While Minnesota’s civil-pleading rule mirrors the federal rule, the state’s high court has determined that it would not, without a “compelling reason to depart from the traditional pleading standard for civil actions in Minnesota,” adopt the plausibility- pleading standard established by the U.S. Supreme Court in Twombly and Iqbal. Walsh v. U.S. Bank, N.A., No. A13-0742 (Minn., decided August 6, 2014). The issue arose in the context of litigation seeking to vacate a foreclosure sale of residential property. Two concurring judges agreed that the complaint survived a motion to dismiss even under the plausibility-pleading standard, but wrote separately because they did not believe that the majority was called on to decide whether to adopt the standard.

In effect since the court adopted it in 1951, the state’s rule provides that “[a] pleading which sets forth a claim for relief . . . shall contain a short and plain statement of the claim showing that the pleader is entitled to relief.” According to the majority, given the rule’s plain language, purpose, history, and procedural context, “A claim is sufficient against a motion to dismiss for failure to state a claim if it is possible on any evidence which might be produced, consistent with the pleader’s theory, to grant the relief demanded.”
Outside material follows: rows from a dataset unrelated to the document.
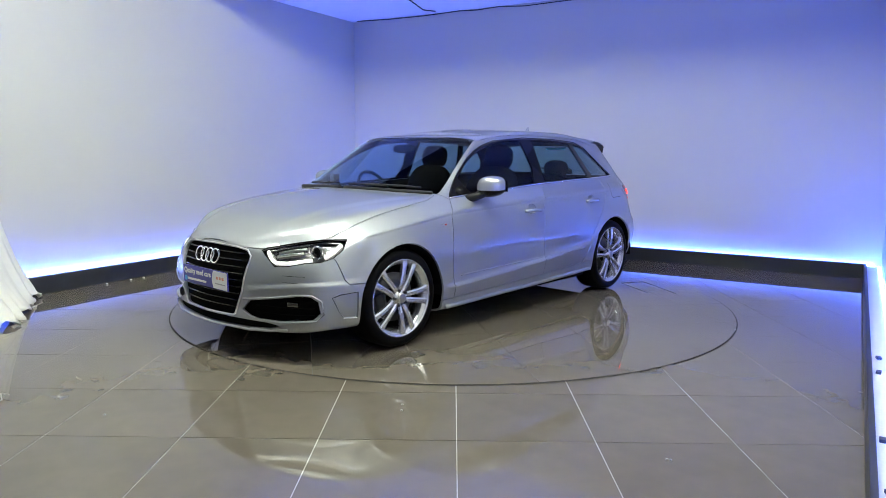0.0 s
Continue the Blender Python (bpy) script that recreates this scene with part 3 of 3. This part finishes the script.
# door handles, mirrors, bright belt line
for doors, (hx, hz) in ((front_doors, (-.055, .785)), (rear_doors, (-.935, .82))):
    for ob, s in zip(doors, (1, -1)):
        bm = bmesh.new()
        pts = [spot("side", hx + dx, hz + .004 * (1 - abs(dx) / .1), o, s)[0] for dx, o in ((-.098, .004), (-.088, .018), (-.06, .027), (0, .032), (.06, .027), (.088, .018), (.098, .004))]
        add_tube(bm, pts, 0.0125, 10)
        part("handle", bm, PAINT, ob, "silver painted pull handle", True)
for s in (1, -1):
    bar("belt_strip", "side", [(.80, .915), (.72, .919), (.30, .948), (-.26, .978), (-.70, .994), (-1.15, 1.007), (-1.44, 1.017), (-1.468, 1.03)], 0.002, 0.0065, CHROME, car, s, "bright chrome belt line strip")
    bar("roof_strip", "side", [(-1.455, 1.03), (-1.32, 1.157), (-1.19, 1.268), (-1.02, 1.313), (-.67, 1.333), (-.26, 1.337), (.12, 1.307), (.26, 1.271), (.36, 1.232), (.46, 1.182), (.59, 1.10), (.70, 1.015), (.79, .935)], 0.0, 0.004, TRIM, car, s, "thin black window seal")
    mirror = new("door_mirror")
    mirror.parent = car
    shape = lambda p: Vector((p.x * (1.0 - 0.25 * (p.y > 0) * p.y / .1) - 0.25 * p.y * (1 if p.x < 0 else .6), p.y, p.z * (1.05 - 2.2 * max(0, p.y)) + 0.10 * p.y))
    flip = Matrix.Diagonal((1, s, 1, 1))

    def put(name, bm, mat, label="", smooth=True):
        bmesh.ops.transform(bm, matrix=flip, verts=bm.verts)
        if s < 0:
            bmesh.ops.reverse_faces(bm, faces=bm.faces)
        return part(name, bm, mat, mirror, label, smooth)

    bm = blob((.505, .918, .990), (.085, .088, .068), 2.8, squash=shape)
    r = bmesh.ops.bisect_plane(bm, geom=[*bm.verts, *bm.edges, *bm.faces], plane_co=(0, 0, .962), plane_no=(0, 0, -1), clear_outer=True)
    r = bmesh.ops.bisect_plane(bm, geom=[*bm.verts, *bm.edges, *bm.faces], plane_co=(.468, 0, 0), plane_no=(-1, 0, 0), clear_outer=True)
    put("mirror_cap", bm, PAINT, "silver painted mirror cap")
    put("mirror_shell", blob((.502, .918, .985), (.081, .085, .068), 2.8, squash=shape), BLACK, "black lower mirror shell")
    put("mirror_glass", box(.407, .413, .845, .985, .95, 1.028, .002), MIRROR, "mirror glass", False)
    bm = bmesh.new()
    add_tube(bm, [(.63, .775, .90), (.59, .83, .912), (.54, .885, .945)], 0.030, 10)
    put("mirror_arm", bm, TRIM)

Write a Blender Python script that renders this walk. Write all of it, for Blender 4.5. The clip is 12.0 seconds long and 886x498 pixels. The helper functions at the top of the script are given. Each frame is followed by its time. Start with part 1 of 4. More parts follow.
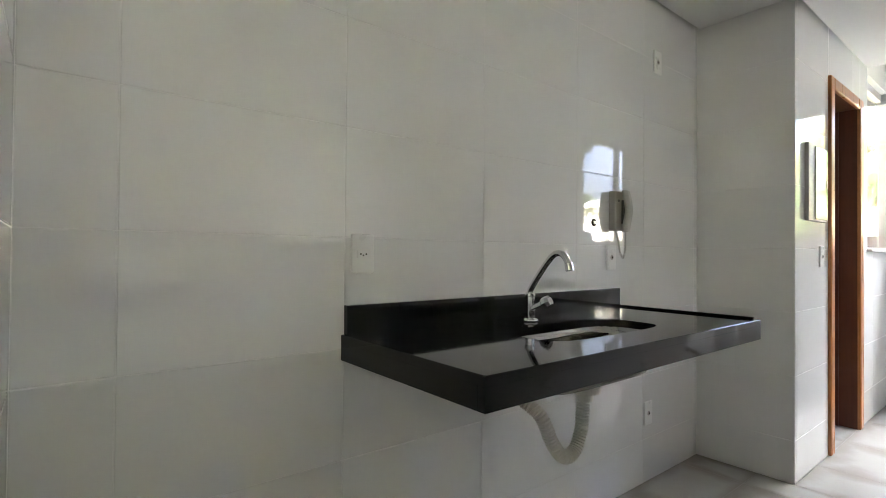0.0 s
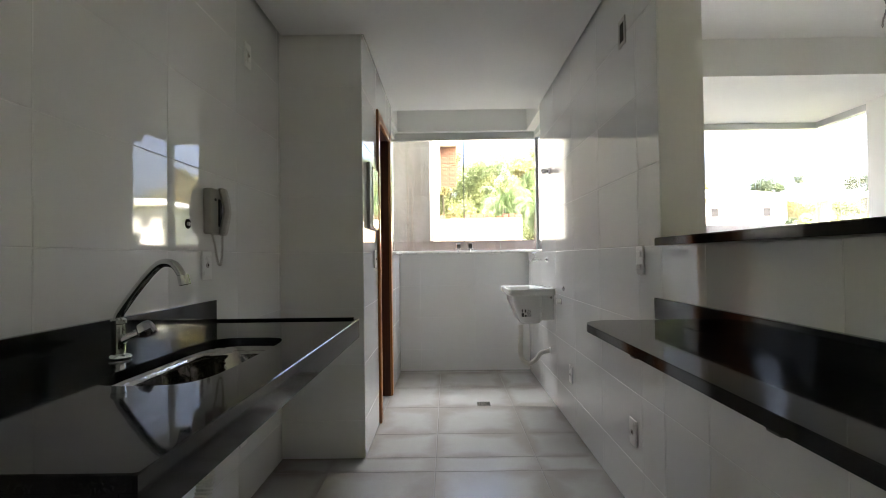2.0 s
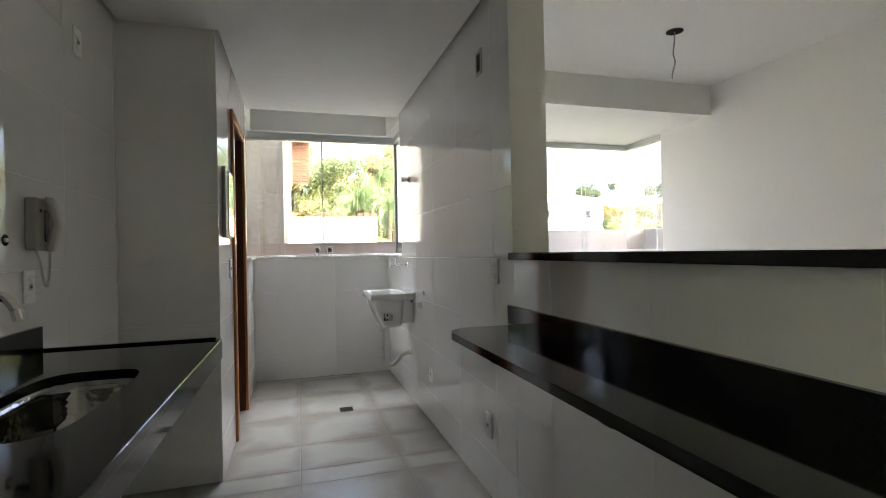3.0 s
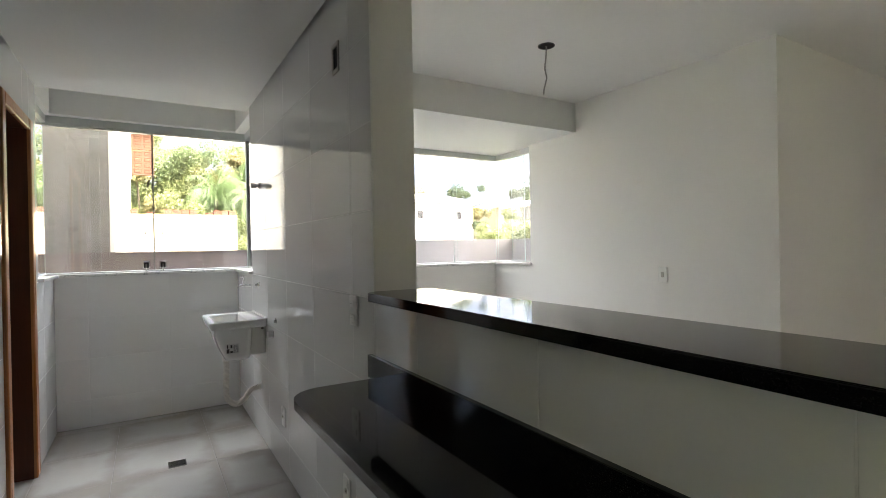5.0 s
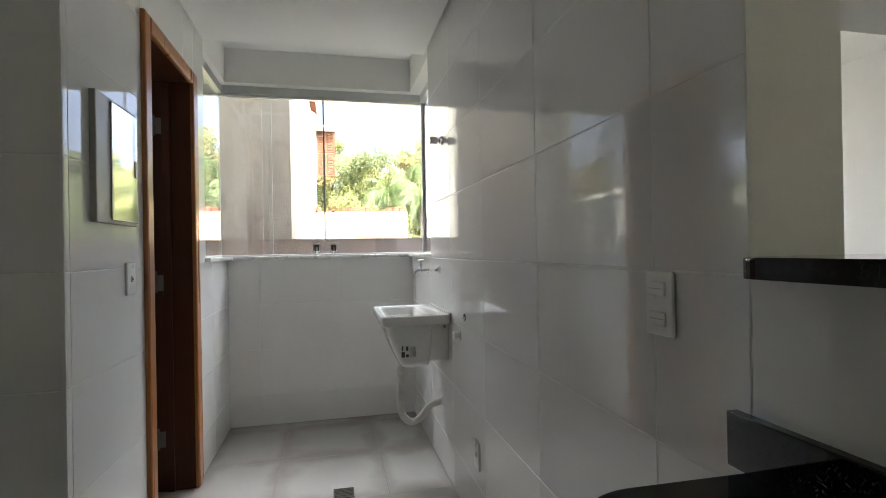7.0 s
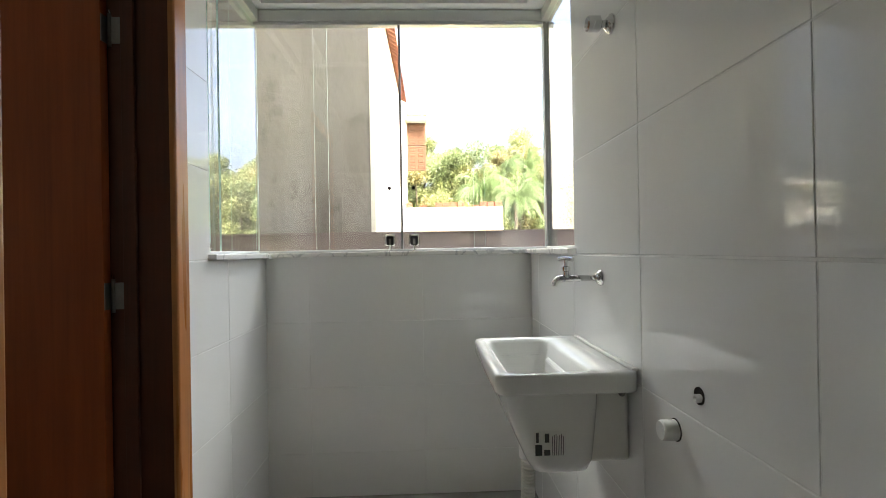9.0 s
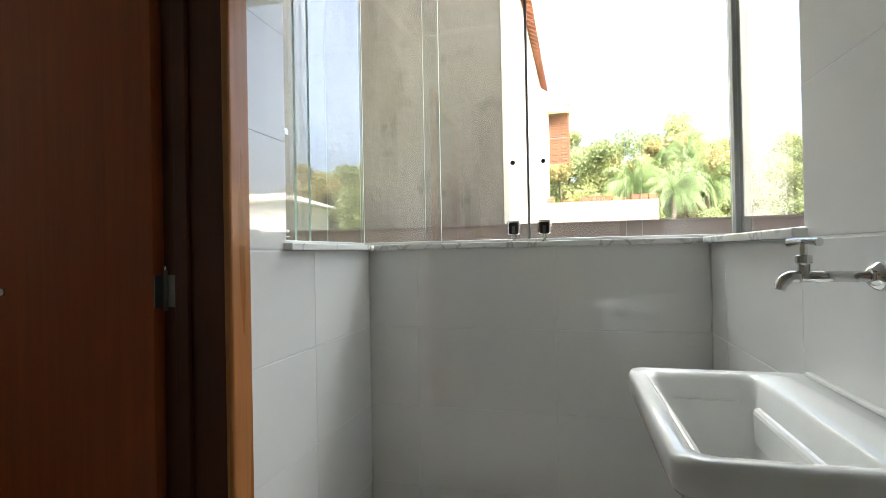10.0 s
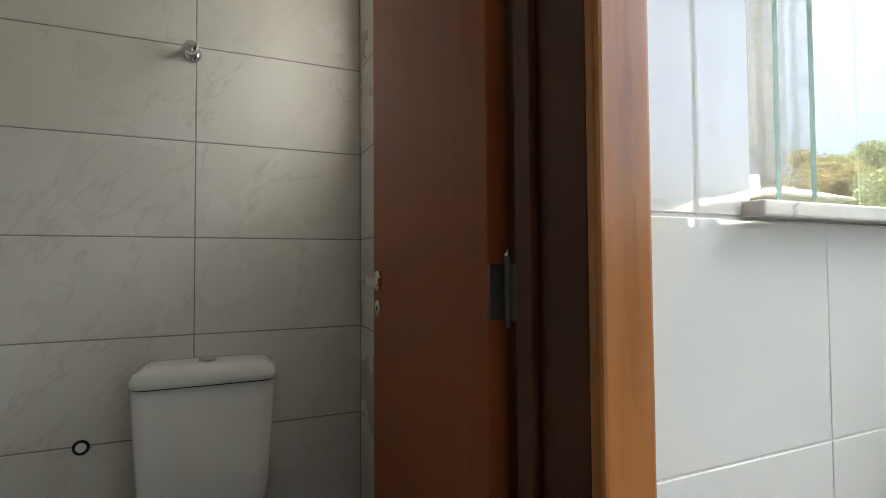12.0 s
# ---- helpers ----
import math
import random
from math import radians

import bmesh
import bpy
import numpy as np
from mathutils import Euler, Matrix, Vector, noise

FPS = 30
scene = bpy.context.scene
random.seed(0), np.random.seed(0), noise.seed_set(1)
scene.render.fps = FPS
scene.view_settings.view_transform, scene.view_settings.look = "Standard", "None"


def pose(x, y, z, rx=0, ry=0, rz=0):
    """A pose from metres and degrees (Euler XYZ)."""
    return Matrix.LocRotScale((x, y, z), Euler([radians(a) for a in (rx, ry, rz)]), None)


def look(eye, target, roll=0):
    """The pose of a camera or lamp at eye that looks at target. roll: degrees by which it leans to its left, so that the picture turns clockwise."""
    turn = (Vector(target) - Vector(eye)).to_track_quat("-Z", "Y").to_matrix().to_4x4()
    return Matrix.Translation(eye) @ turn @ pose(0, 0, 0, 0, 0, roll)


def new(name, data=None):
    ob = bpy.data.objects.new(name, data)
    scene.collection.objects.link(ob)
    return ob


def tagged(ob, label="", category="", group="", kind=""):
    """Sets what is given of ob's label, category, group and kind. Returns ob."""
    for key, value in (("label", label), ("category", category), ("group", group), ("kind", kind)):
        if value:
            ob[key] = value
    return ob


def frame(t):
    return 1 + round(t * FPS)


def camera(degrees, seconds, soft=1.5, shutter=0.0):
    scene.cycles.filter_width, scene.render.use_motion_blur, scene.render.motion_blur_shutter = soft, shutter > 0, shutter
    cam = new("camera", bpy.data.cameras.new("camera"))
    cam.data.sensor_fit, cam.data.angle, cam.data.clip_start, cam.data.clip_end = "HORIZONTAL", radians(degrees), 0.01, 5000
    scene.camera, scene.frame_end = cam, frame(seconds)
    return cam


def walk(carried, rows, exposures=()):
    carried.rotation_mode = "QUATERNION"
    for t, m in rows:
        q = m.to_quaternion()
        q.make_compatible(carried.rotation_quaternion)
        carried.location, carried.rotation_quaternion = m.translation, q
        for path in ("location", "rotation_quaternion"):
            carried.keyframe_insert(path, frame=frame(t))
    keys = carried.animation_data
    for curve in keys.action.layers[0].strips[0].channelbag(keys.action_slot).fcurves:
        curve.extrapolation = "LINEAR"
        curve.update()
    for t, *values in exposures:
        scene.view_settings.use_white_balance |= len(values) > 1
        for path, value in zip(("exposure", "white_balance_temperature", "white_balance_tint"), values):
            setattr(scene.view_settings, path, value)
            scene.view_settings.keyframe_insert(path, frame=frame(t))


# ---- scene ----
cam = camera(84.3, 12.0, 0.75)
PATH = [
    (0, (-0.398, 0.069, 1.114), (0.854, 1.628, 1.136), 0.5),
    (0.5, (-0.385, 0.156, 1.105), (1.138, 1.451, 1.128), 0.3),
    (1, (-0.376, 0.226, 1.09), (1.395, 1.155, 1.114), -0.1),
    (1.5, (-0.323, 0.309, 1.105), (1.62, 0.783, 1.133), -0.6),
    (2, (-0.309, 0.387, 1.125), (1.691, 0.404, 1.159), -0.8),
    (2.5, (-0.342, 0.459, 1.155), (1.633, 0.144, 1.18), -1.1),
    (3, (-0.376, 0.462, 1.196), (1.541, -0.108, 1.207), -1.2),
    (3.5, (-0.376, 0.464, 1.245), (1.479, -0.284, 1.246), -1.3),
    (5.5, (0.134, 0.221, 1.348), (1.832, -0.837, 1.338), -1.0),
    (6, (0.372, 0.208, 1.294), (2.16, -0.687, 1.287), -0.9),
    (6.5, (0.657, 0.143, 1.245), (2.554, -0.492, 1.248), -1.0),
    (7, (0.959, 0.161, 1.203), (2.909, -0.28, 1.207), -1.0),
    (9, (2.194, 0.095, 1.179), (4.192, 0.023, 1.186), -1.0),
    (9.5, (2.45, 0.051, 1.167), (4.441, 0.237, 1.175), -1.2),
    (10, (2.69, 0.052, 1.142), (4.625, 0.557, 1.158), -1.1),
    (10.5, (2.914, 0.155, 1.16), (4.739, 0.974, 1.178), -0.9),
    (11, (3.121, 0.214, 1.153), (4.66, 1.491, 1.159), -0.6),
    (11.5, (3.258, 0.294, 1.125), (4.397, 1.938, 1.166), -0.9),
    (12, (3.342, 0.426, 1.101), (4.121, 2.267, 1.162), -0.4),
]
walk(cam, [(t, look(eye, target, roll)) for t, eye, target, roll in PATH], exposures=[
    (0.0, 5.05, 6300, 14), (0.5, 4.65, 6300, 14), (1.0, 4.3, 6300, 13), (1.5, 4.15, 6300, 13), (2.0, 3.92, 6400, 13), (2.5, 3.75, 6400, 13), (3.5, 3.63, 6400, 13), (5.5, 3.5, 6400, 12), (7.0, 3.55, 6400, 12),
    (9.0, 3.43, 6650, 8), (10.0, 3.3, 6550, 6), (10.5, 3.15, 6500, 6), (11.2, 3.35, 6400, 5), (12.0, 3.72, 6600, 6)])

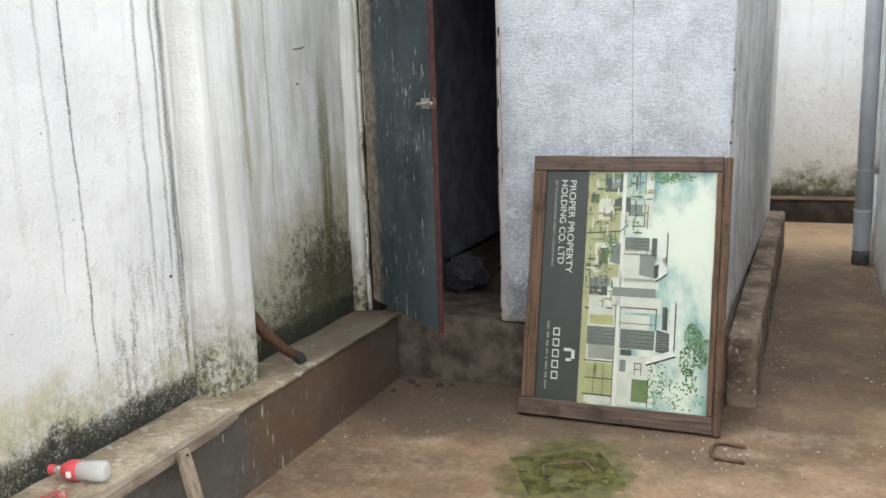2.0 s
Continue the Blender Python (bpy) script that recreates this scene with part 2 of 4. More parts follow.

Here, the complaint alleged ineffective service of foreclosure-related documents because neither the homeowner nor her roommate was served with the documents and they were the only residents of the property on the date of attempted service. They admitted that a Jane Doe was served with the documents, but Jane Doe was not the plaintiff. The court found it reasonable to infer that Jane Doe did not reside  at the property—a requirement for effective service—which was consistent with the report of the bank’s process server who described Jane Doe as a property “occupant.” So ruling, the court affirmed an intermediate appellate court decision, which found that the district court had erred by dismissing the complaint.